The latter is now what Zimbabwe will offer SADC.
In 2010, RAU
pointed out that there were no good grounds for expecting that
the GPA would lead to any significant reforms and the only probable
way of resolving the inherent problems in the GPA would be an election,
and an election that ZANU PF could not afford to lose. We were pessimistic
about the chances of getting a new constitution, and even more pessimistic
about the chances of reform. We were wrong about the constitution
- we now have a draft ready for referendum – but we were wholly
correct about the lack of reforms. RAU, SAPES,
Solidarity
Peace Trust, and the Zimbabwe Liberators Platform, have consistently
argued that the political crisis cannot be resolved by constitutional
change in the absence of major reforms - the restoration of national
institutions as we have termed this. As we pointed out in March
2012:
Whether we
are talking about elections or “normal” civic life,
it seems evident that much needs to be done before Zimbabwe could
be seen once again to approximate a democracy.
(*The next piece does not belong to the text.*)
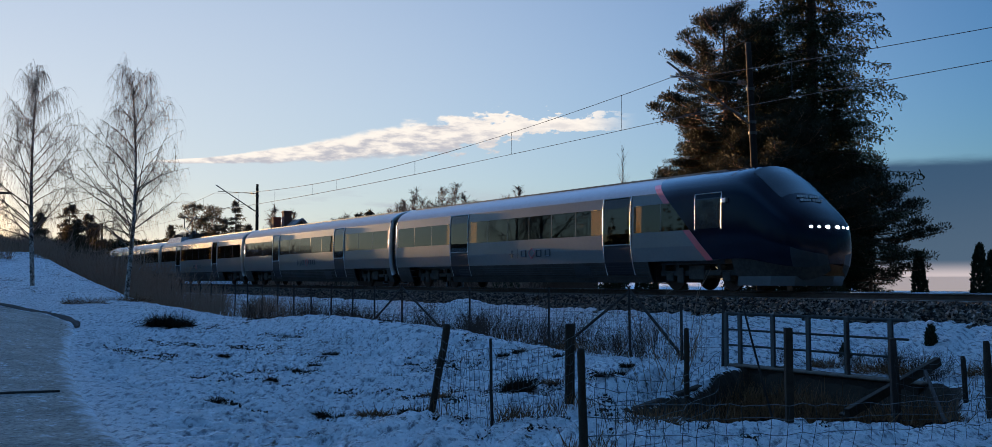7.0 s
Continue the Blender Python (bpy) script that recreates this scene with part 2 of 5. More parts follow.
M_CONC = material("weathered_concrete", (0.20, 0.175, 0.15), (0.10, 0.086, 0.072), 2.5, 0.9, bump=0.01, bump_scale=30)
M_STEEL = material("dull_galvanised_steel", (0.085, 0.076, 0.066), (0.05, 0.044, 0.038), 5, 0.65, 0.2)
M_RUST = material("dark_rusted_steel", (0.040, 0.032, 0.028), (0.065, 0.048, 0.04), 7, 0.8, 0.1)
M_POST = material("grey_weathered_wood", (0.058, 0.041, 0.029), (0.032, 0.022, 0.016), 8, 0.85, bump=0.008, bump_scale=40)
M_MAST = material("tarred_mast_wood", (0.022, 0.016, 0.013), (0.040, 0.029, 0.023), 4, 0.9, spec=0.15)
M_WIRE = material("dark_wire", (0.06, 0.055, 0.05), (0.09, 0.08, 0.075), 4, 0.6, 0.5)
M_BARK = material("conifer_bark", (0.11, 0.07, 0.05), (0.055, 0.04, 0.03), 5, 0.9, bump=0.02, bump_scale=25)
M_PINEBARK = material("orange_pine_bark", (0.30, 0.15, 0.08), (0.15, 0.085, 0.055), 4, 0.9, bump=0.02, bump_scale=20)
M_BIRCH = material("birch_bark", (0.52, 0.46, 0.40), (0.035, 0.028, 0.023), 6, 0.8, spread=0.12)
M_TWIG = material("brown_birch_twigs", (0.19, 0.13, 0.095), (0.13, 0.088, 0.065), 3, 0.8)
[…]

It is evident that
much must be done to ensure that elections conform to just the
minimum standards advocated by SADC, and considerably more if
the range of possible rigging strategies is to be reduced. However,
even if the necessary reforms to the electoral law and the implementing
body take place, and even if a new constitution emerges out of
the very conflictual constitutional reform process, little of
this will matter if the institutions that must support the constitution
and the electoral machinery are not brought under full civilian
control, and serve the citizenry as a whole. Restoring our badly
compromised national institutions is not an adjunct to electoral
and constitutional reform, it will be fundamental to the success
of these reforms, valid elections, and indispensable to civic
life as a whole.
These views
are just as relevant in February 2013, and have been echoed recently
by both Dr Mandaza of SAPES and Wilfred Mhanda of the ZLP.
RAU has also
pointed out recently that it is possible to de-link the issues of
constitution and elections. Certainly if the Government were to
take seriously their commitments under the GPA (and to SADC), then
it would acknowledge that the reform process has been still-born,
and that the conditions for elections are not in place. Furthermore,
they are not in place even for the holding of a constitutional election.
Against all
of this, the referendum is clearly not unimportant, and there are
some very difficult issues to confront around the referendum, not
simply resolved by arguments over whether to vote Yes or No.